When asked if the nature of crime has changed in Tasmania, Tilyard says it is largely the same.
“Police are still responding to the same types of crimes as they did 40 years ago,” he says.
“But the way police respond to those crimes have changed. Operationally the biggest change has been in the field of family and domestic violence.
“When I first joined, we responded to what were then called ‘domestics’. Back in those days most of the calls came from neighbours, not so much from victims themselves. Family violence was still in the shadows a lot.
“The general response in those days was to remove the offender – who was more often than not a male – and take him somewhere else for the night.
“And that was it. There would be no paperwork. No charges. Obviously in extreme cases there would be charges.”
Tilyard says domestic violence prosecution in his years as an officer had “come a long way” and it was an advancement he was most proud of seeing.
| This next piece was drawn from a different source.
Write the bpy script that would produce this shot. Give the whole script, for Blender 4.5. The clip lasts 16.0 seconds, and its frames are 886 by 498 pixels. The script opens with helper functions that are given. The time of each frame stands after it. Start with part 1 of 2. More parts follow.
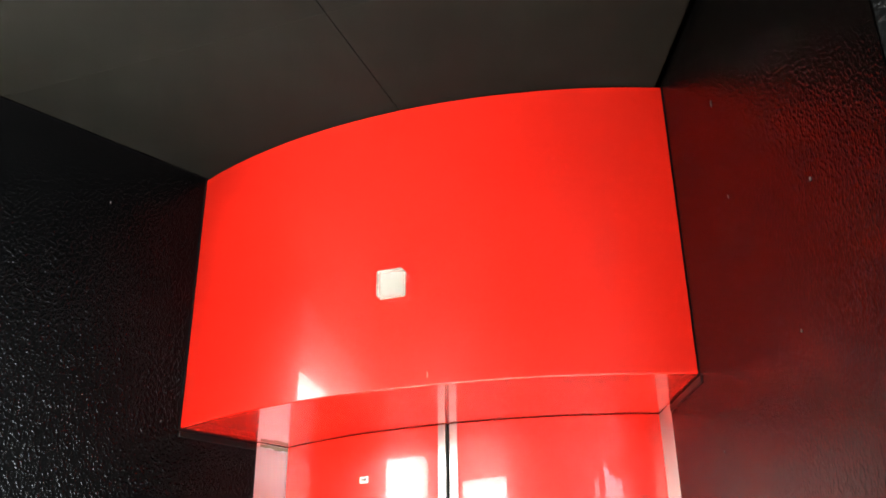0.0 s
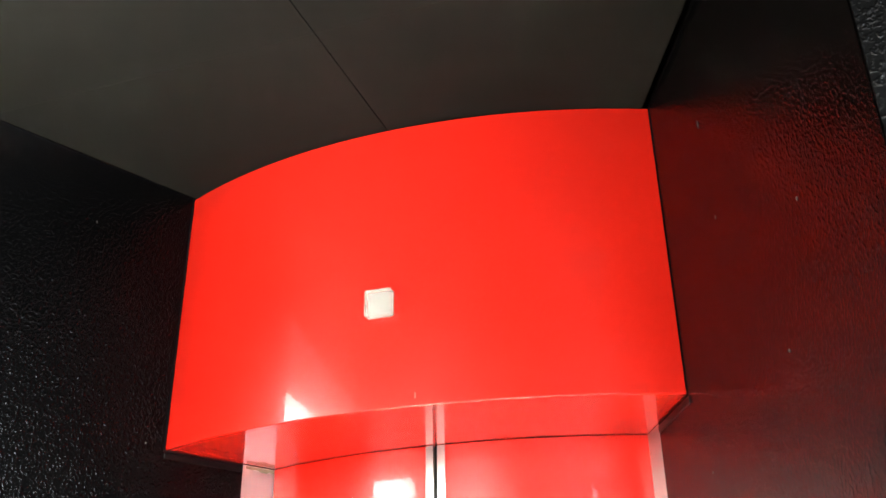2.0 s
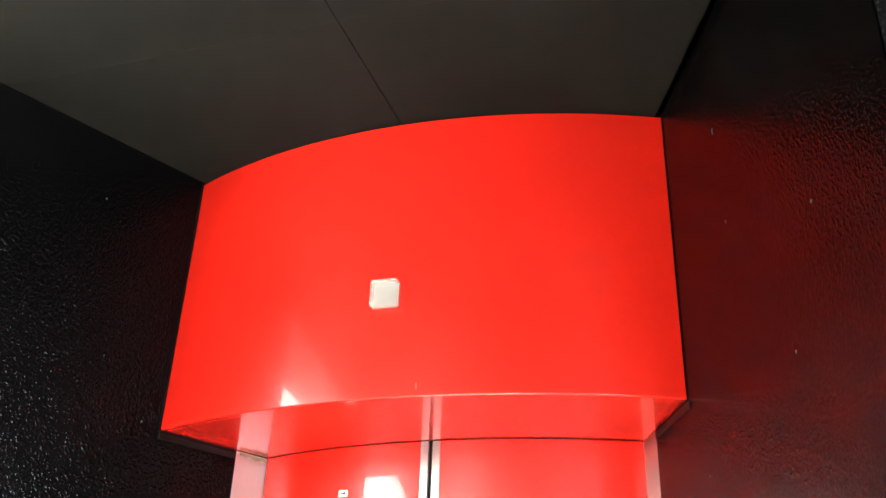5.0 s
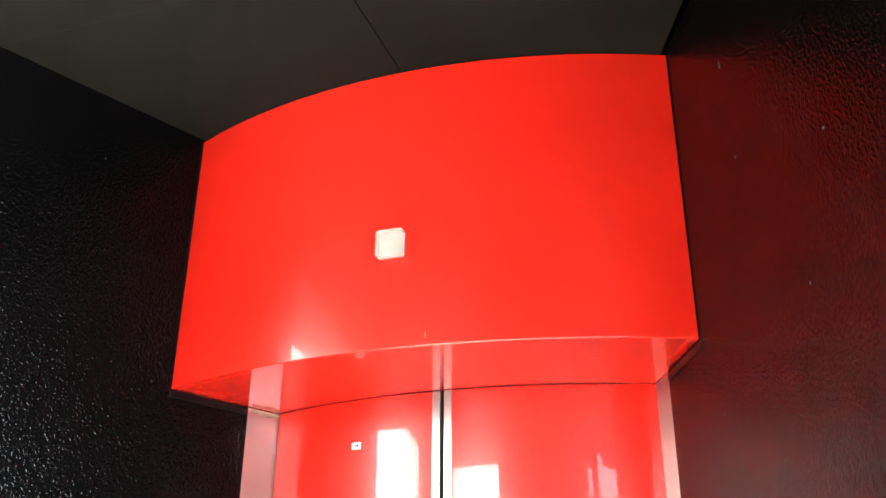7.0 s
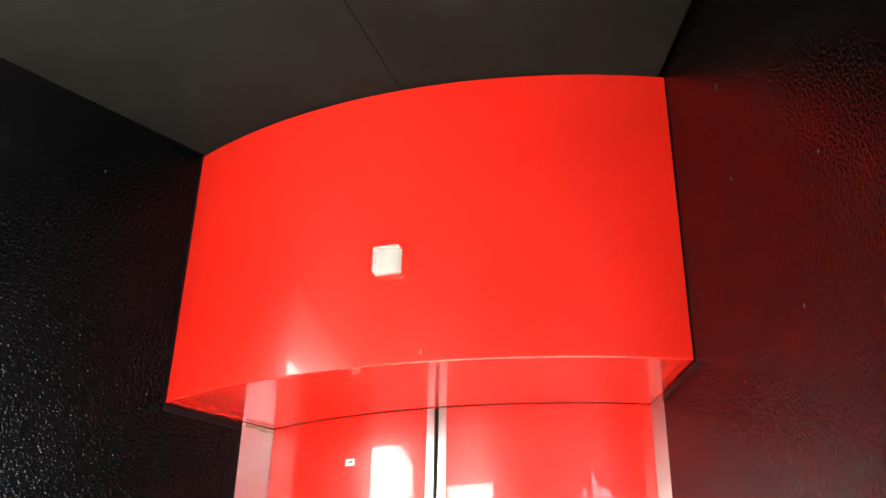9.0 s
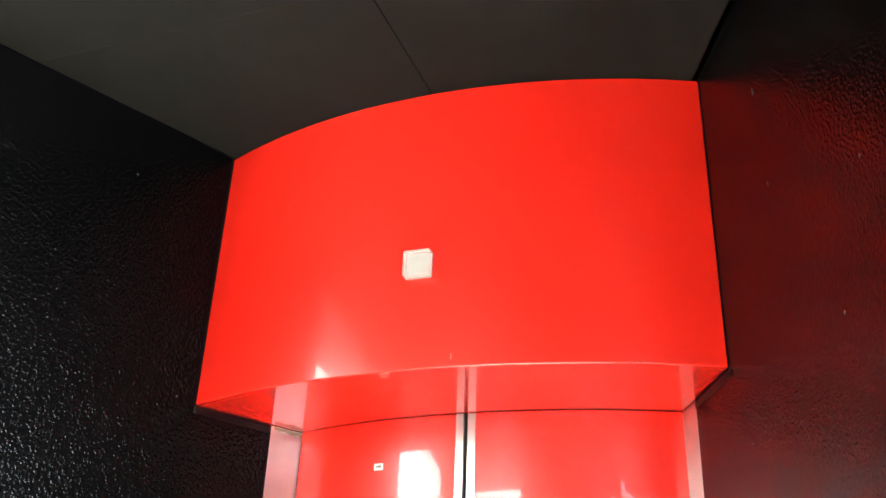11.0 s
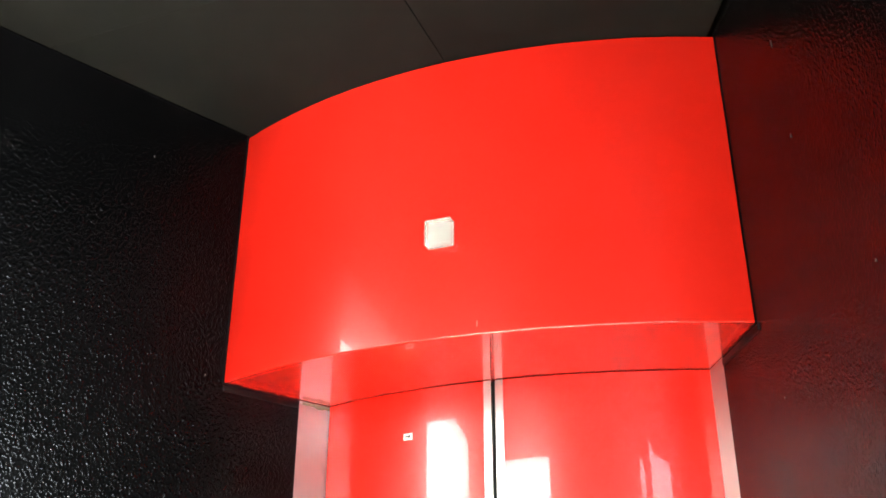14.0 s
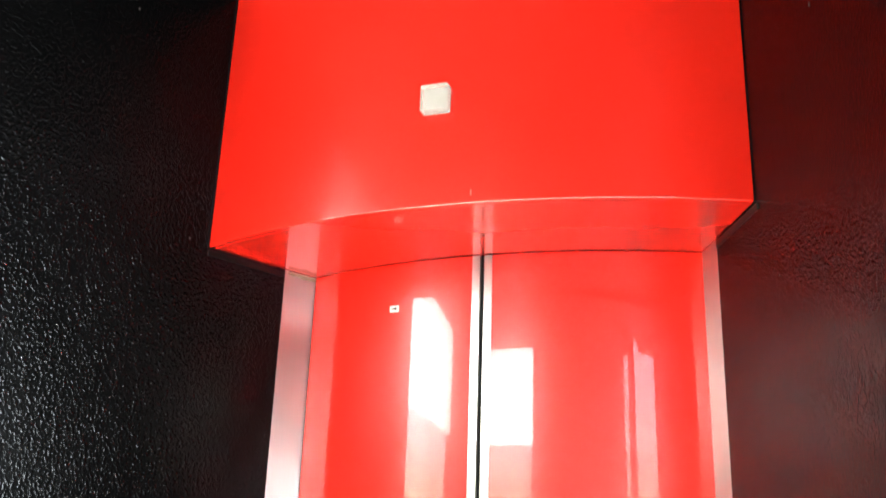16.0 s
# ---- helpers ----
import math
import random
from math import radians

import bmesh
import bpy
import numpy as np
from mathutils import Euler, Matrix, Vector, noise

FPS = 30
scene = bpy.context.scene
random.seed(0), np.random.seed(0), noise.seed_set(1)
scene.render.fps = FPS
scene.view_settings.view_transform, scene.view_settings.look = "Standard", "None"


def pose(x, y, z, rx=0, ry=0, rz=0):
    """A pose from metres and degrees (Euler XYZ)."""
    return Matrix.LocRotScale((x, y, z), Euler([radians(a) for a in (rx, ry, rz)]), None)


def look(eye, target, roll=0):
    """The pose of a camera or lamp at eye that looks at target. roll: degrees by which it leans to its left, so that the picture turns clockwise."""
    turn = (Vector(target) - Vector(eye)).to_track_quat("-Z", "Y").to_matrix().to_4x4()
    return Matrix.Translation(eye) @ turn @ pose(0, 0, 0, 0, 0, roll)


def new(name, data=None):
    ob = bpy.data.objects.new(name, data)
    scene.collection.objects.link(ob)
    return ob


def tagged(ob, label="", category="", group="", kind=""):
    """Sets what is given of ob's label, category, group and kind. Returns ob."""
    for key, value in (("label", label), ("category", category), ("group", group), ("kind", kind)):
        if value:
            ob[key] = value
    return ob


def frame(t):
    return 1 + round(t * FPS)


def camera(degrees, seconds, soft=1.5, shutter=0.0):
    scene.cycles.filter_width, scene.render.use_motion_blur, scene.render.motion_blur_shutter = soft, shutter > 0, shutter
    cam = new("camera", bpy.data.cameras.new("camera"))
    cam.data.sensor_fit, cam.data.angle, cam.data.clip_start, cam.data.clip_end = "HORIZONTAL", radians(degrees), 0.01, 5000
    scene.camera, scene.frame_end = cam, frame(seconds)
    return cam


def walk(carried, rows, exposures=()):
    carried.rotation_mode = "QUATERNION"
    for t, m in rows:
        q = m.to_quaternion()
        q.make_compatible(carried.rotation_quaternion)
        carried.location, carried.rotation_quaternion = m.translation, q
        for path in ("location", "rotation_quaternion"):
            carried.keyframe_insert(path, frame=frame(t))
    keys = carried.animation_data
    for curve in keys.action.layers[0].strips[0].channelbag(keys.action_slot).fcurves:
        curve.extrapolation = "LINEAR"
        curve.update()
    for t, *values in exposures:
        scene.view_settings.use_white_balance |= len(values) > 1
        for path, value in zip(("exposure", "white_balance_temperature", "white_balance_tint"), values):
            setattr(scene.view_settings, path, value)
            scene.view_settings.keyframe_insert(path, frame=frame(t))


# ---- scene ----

# ---------------------------------------------------------------- camera
cam = camera(52.7, 16.0, soft=1.6, shutter=0.4)
PATH = [  # seconds, place, turn
    (0.0, 0.9479, -2.3569, 1.5002, 114.139, 0.644, 20.225),
    (0.5, 0.9396, -2.3601, 1.4969, 114.600, 0.520, 20.189),
    (1.0, 0.9440, -2.3813, 1.4875, 114.626, 1.430, 20.336),
    (1.5, 0.9335, -2.3491, 1.4892, 114.980, 1.247, 19.893),
    (2.0, 0.9461, -2.3515, 1.4967, 115.534, 0.875, 19.500),
    (2.5, 0.9393, -2.3549, 1.4969, 114.967, 1.080, 19.312),
    (3.0, 0.9424, -2.3577, 1.4894, 115.937, 0.314, 19.279),
    (5.5, 0.8967, -2.3332, 1.4245, 116.705, -2.027, 17.547),
    (6.0, 0.8964, -2.3093, 1.4274, 115.298, -1.229, 17.982),
    (6.5, 0.8959, -2.3114, 1.4326, 114.815, -0.145, 18.673),
    (7.0, 0.8904, -2.3027, 1.4134, 114.105, -0.324, 18.902),
    (7.5, 0.8970, -2.2973, 1.4174, 113.767, -0.386, 18.799),
    (8.0, 0.8968, -2.2978, 1.4200, 114.178, -0.148, 18.349),
    (8.5, 0.8966, -2.3008, 1.4202, 114.866, -1.187, 17.996),
    (9.0, 0.8974, -2.3070, 1.4106, 115.217, -1.061, 18.475),
    (11.5, 0.8723, -2.3025, 1.4107, 115.551, -2.165, 19.818),
    (12.0, 0.8708, -2.3047, 1.4087, 115.510, -1.915, 20.034),
    (12.5, 0.8727, -2.3126, 1.4197, 114.600, -0.278, 20.849),
    (13.0, 0.8594, -2.3292, 1.3950, 114.334, 0.199, 20.555),
    (13.5, 0.8519, -2.3243, 1.3813, 114.238, -0.844, 20.436),
    (14.0, 0.8437, -2.3069, 1.3961, 113.864, -0.061, 21.343),
    (14.5, 0.8228, -2.3060, 1.3696, 112.050, -0.906, 20.937),
    (15.0, 0.8073, -2.2836, 1.3665, 110.373, -0.460, 20.899),
    (15.5, 0.8034, -2.2591, 1.3571, 109.817, -1.340, 20.522),
    (16.0, 0.7916, -2.2329, 1.3314, 107.619, -1.952, 19.553),
]
walk(cam, [(t, pose(x, y, z, rx, ry, rz)) for t, x, y, z, rx, ry, rz in PATH],
     exposures=[(0.0, 4.38, 6900, 10), (16.0, 4.38, 6900, 10)])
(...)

“Fortunately, victims of family violence now have a lot more confidence in the system, are prepared to come forward and know that they will be properly supported,” he says.
Tilyard says two horrifying family violence-related murders – one at Longford and one at Launceston – “made police and government realise more needed to be done”.
“Every jurisdiction in Australia has had very, very nasty family violence-related murders, murder-suicides.
“The statistics that are often stated is that one woman loses her life to family violence every week in Australia. Unfortunately, I think that is still the case. But there is no doubt that the changes that are being made to support family violence victims, including children, and to bring to justice the offenders has saved the lives of many people.
“There’s more that can be done – but there is a lot that has been done.”
For those considering a career in policing, Tilyard imparts some advice.
“It’s still a great career and it is still my view that Tasmania Police is the best and most trusted police service in the country. It’s a career with 100 different jobs. No two days are ever the same.”